● Data section
——————

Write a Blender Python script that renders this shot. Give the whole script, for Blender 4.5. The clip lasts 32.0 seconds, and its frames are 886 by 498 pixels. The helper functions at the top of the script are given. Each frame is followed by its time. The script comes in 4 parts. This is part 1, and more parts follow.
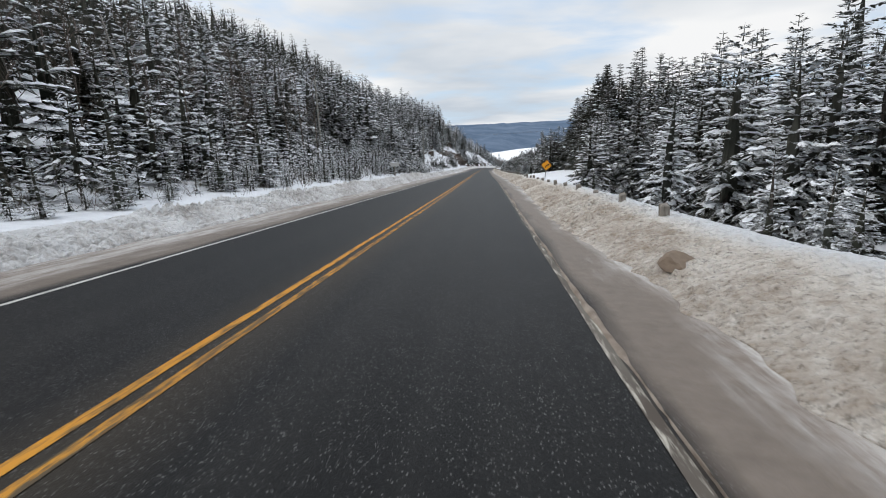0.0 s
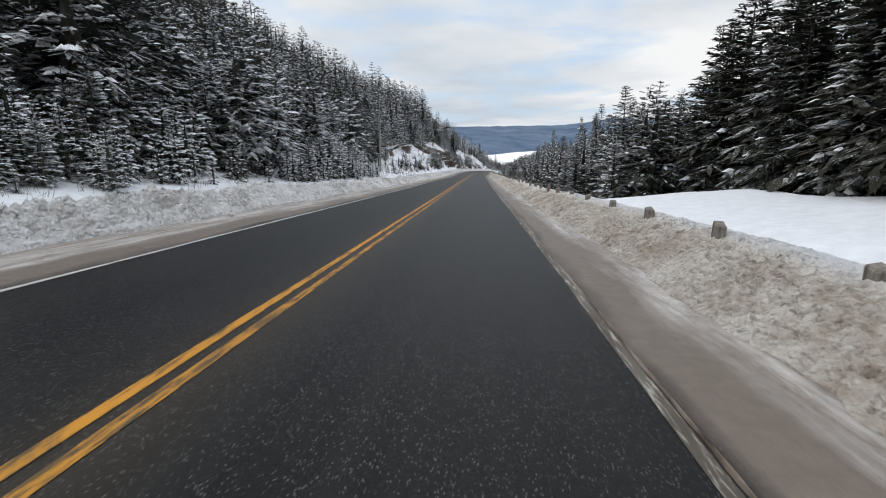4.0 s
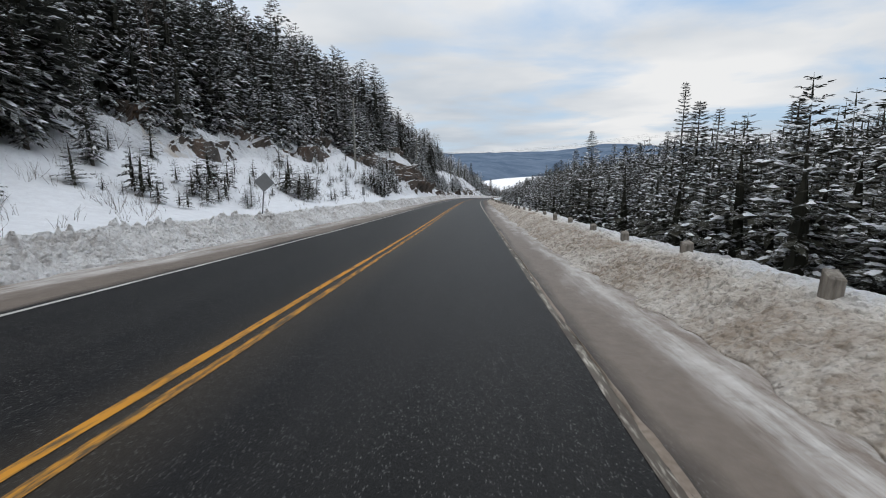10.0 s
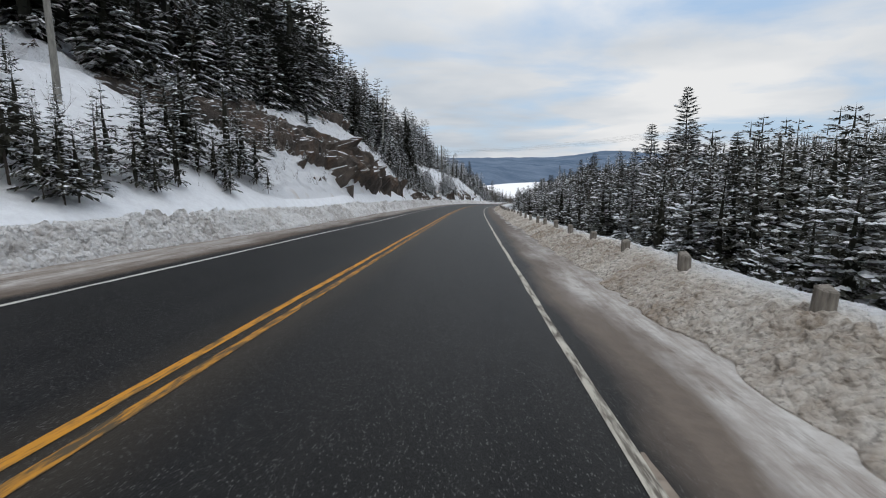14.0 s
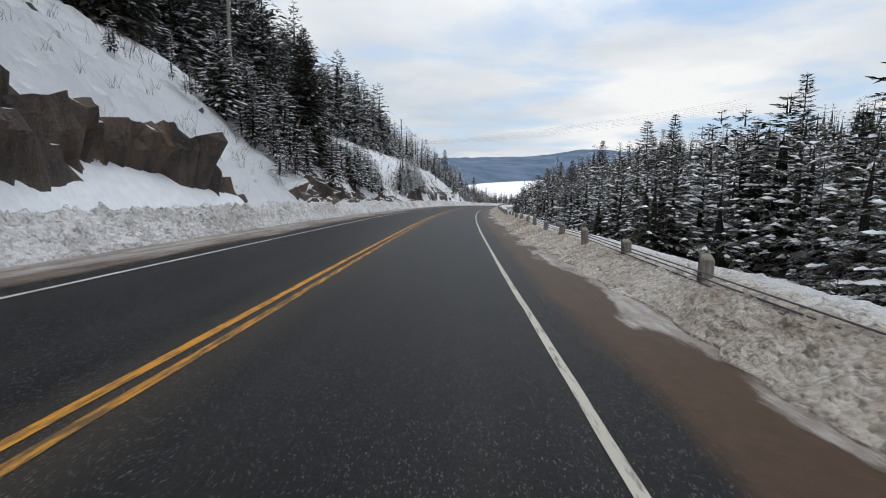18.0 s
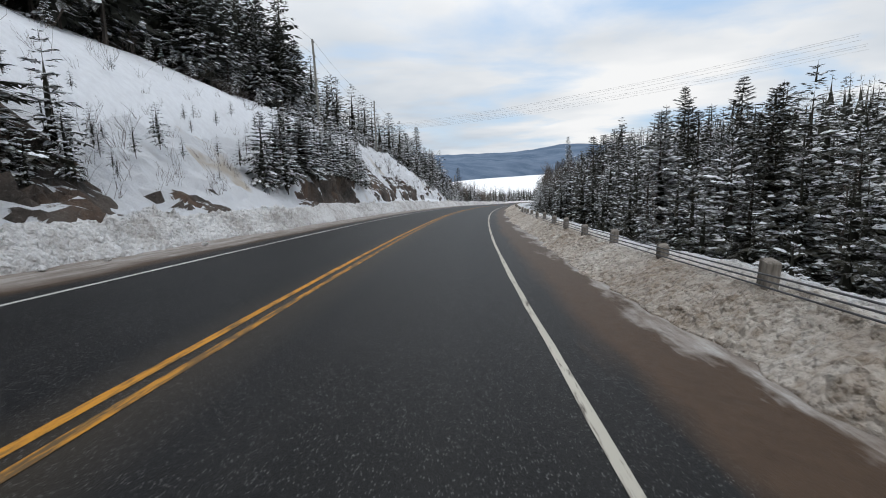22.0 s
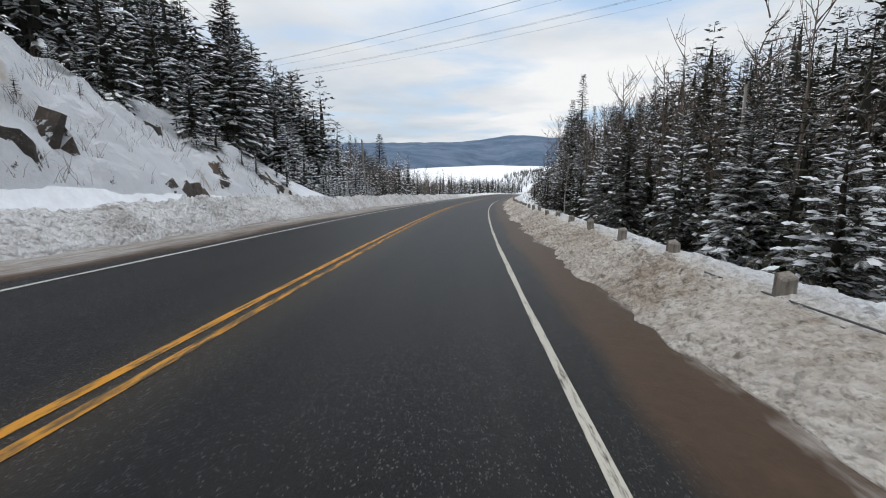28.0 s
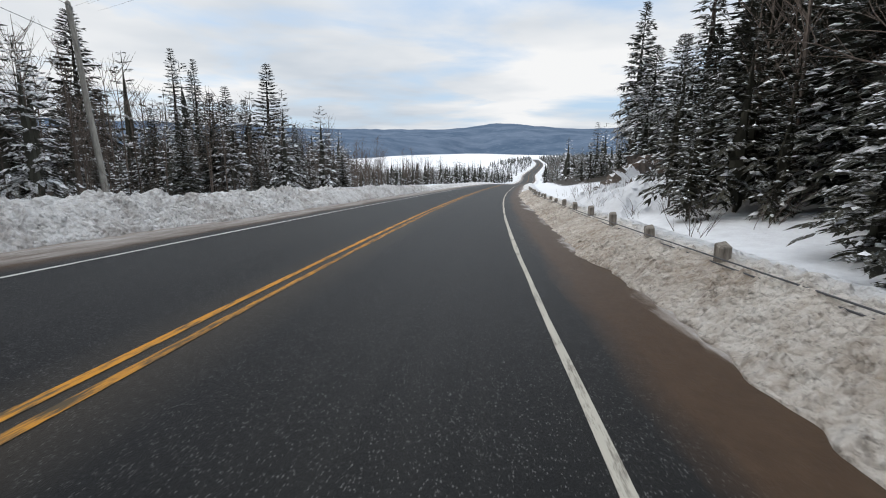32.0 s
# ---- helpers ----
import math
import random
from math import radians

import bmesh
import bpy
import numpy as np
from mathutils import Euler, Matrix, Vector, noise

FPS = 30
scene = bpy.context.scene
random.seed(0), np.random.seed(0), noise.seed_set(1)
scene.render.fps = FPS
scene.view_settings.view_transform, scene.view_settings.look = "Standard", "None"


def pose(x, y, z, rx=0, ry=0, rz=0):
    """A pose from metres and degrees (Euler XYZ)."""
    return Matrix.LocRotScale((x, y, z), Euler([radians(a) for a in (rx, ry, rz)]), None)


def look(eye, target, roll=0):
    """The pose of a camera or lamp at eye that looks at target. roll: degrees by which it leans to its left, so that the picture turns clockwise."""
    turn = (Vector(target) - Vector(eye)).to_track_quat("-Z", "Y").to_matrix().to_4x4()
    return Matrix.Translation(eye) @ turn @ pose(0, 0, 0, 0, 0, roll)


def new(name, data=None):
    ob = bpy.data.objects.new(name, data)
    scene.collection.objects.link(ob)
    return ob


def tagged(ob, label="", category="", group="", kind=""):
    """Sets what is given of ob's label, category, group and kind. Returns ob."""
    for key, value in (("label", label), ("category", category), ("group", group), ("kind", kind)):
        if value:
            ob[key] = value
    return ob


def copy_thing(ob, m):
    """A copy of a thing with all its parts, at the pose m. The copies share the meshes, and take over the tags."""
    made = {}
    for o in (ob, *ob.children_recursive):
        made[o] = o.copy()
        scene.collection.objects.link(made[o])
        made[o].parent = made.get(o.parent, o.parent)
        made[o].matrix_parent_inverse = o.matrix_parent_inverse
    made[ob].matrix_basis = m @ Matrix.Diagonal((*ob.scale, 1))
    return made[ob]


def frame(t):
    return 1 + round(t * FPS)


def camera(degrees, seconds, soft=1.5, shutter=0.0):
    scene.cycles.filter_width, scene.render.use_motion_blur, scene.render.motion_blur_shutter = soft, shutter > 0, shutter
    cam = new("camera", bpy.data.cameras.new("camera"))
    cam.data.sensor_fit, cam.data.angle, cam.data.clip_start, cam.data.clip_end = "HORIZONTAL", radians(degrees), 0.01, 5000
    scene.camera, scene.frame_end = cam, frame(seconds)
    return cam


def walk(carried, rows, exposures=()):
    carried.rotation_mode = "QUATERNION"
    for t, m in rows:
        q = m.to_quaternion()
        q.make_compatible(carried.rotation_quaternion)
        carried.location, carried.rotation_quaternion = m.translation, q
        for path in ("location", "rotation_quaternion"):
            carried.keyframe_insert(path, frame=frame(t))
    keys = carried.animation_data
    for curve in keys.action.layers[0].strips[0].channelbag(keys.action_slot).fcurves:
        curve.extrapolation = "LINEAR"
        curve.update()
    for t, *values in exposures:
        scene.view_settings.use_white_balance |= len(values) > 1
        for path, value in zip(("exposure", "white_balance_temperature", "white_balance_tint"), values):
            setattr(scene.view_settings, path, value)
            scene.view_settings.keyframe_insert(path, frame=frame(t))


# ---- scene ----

——————

● Requirement
Copy out all of the material exactly as written, without its pictures.

● Answer to the problem
Write a Blender Python script that renders this shot. Give the whole script, for Blender 4.5. The clip lasts 32.0 seconds, and its frames are 886 by 498 pixels. The helper functions at the top of the script are given. Each frame is followed by its time. The script comes in 4 parts. This is part 1, and more parts follow.
0.0 s
4.0 s
10.0 s
14.0 s
18.0 s
22.0 s
28.0 s
32.0 s
# ---- helpers ----
import math
import random
from math import radians

import bmesh
import bpy
import numpy as np
from mathutils import Euler, Matrix, Vector, noise

FPS = 30
scene = bpy.context.scene
random.seed(0), np.random.seed(0), noise.seed_set(1)
scene.render.fps = FPS
scene.view_settings.view_transform, scene.view_settings.look = "Standard", "None"


def pose(x, y, z, rx=0, ry=0, rz=0):
    """A pose from metres and degrees (Euler XYZ)."""
    return Matrix.LocRotScale((x, y, z), Euler([radians(a) for a in (rx, ry, rz)]), None)


def look(eye, target, roll=0):
    """The pose of a camera or lamp at eye that looks at target. roll: degrees by which it leans to its left, so that the picture turns clockwise."""
    turn = (Vector(target) - Vector(eye)).to_track_quat("-Z", "Y").to_matrix().to_4x4()
    return Matrix.Translation(eye) @ turn @ pose(0, 0, 0, 0, 0, roll)


def new(name, data=None):
    ob = bpy.data.objects.new(name, data)
    scene.collection.objects.link(ob)
    return ob


def tagged(ob, label="", category="", group="", kind=""):
    """Sets what is given of ob's label, category, group and kind. Returns ob."""
    for key, value in (("label", label), ("category", category), ("group", group), ("kind", kind)):
        if value:
            ob[key] = value
    return ob


def copy_thing(ob, m):
    """A copy of a thing with all its parts, at the pose m. The copies share the meshes, and take over the tags."""
    made = {}
    for o in (ob, *ob.children_recursive):
        made[o] = o.copy()
        scene.collection.objects.link(made[o])
        made[o].parent = made.get(o.parent, o.parent)
        made[o].matrix_parent_inverse = o.matrix_parent_inverse
    made[ob].matrix_basis = m @ Matrix.Diagonal((*ob.scale, 1))
    return made[ob]


def frame(t):
    return 1 + round(t * FPS)


def camera(degrees, seconds, soft=1.5, shutter=0.0):
    scene.cycles.filter_width, scene.render.use_motion_blur, scene.render.motion_blur_shutter = soft, shutter > 0, shutter
    cam = new("camera", bpy.data.cameras.new("camera"))
    cam.data.sensor_fit, cam.data.angle, cam.data.clip_start, cam.data.clip_end = "HORIZONTAL", radians(degrees), 0.01, 5000
    scene.camera, scene.frame_end = cam, frame(seconds)
    return cam


def walk(carried, rows, exposures=()):
    carried.rotation_mode = "QUATERNION"
    for t, m in rows:
        q = m.to_quaternion()
        q.make_compatible(carried.rotation_quaternion)
        carried.location, carried.rotation_quaternion = m.translation, q
        for path in ("location", "rotation_quaternion"):
            carried.keyframe_insert(path, frame=frame(t))
    keys = carried.animation_data
    for curve in keys.action.layers[0].strips[0].channelbag(keys.action_slot).fcurves:
        curve.extrapolation = "LINEAR"
        curve.update()
    for t, *values in exposures:
        scene.view_settings.use_white_balance |= len(values) > 1
        for path, value in zip(("exposure", "white_balance_temperature", "white_balance_tint"), values):
            setattr(scene.view_settings, path, value)
            scene.view_settings.keyframe_insert(path, frame=frame(t))


# ---- scene ----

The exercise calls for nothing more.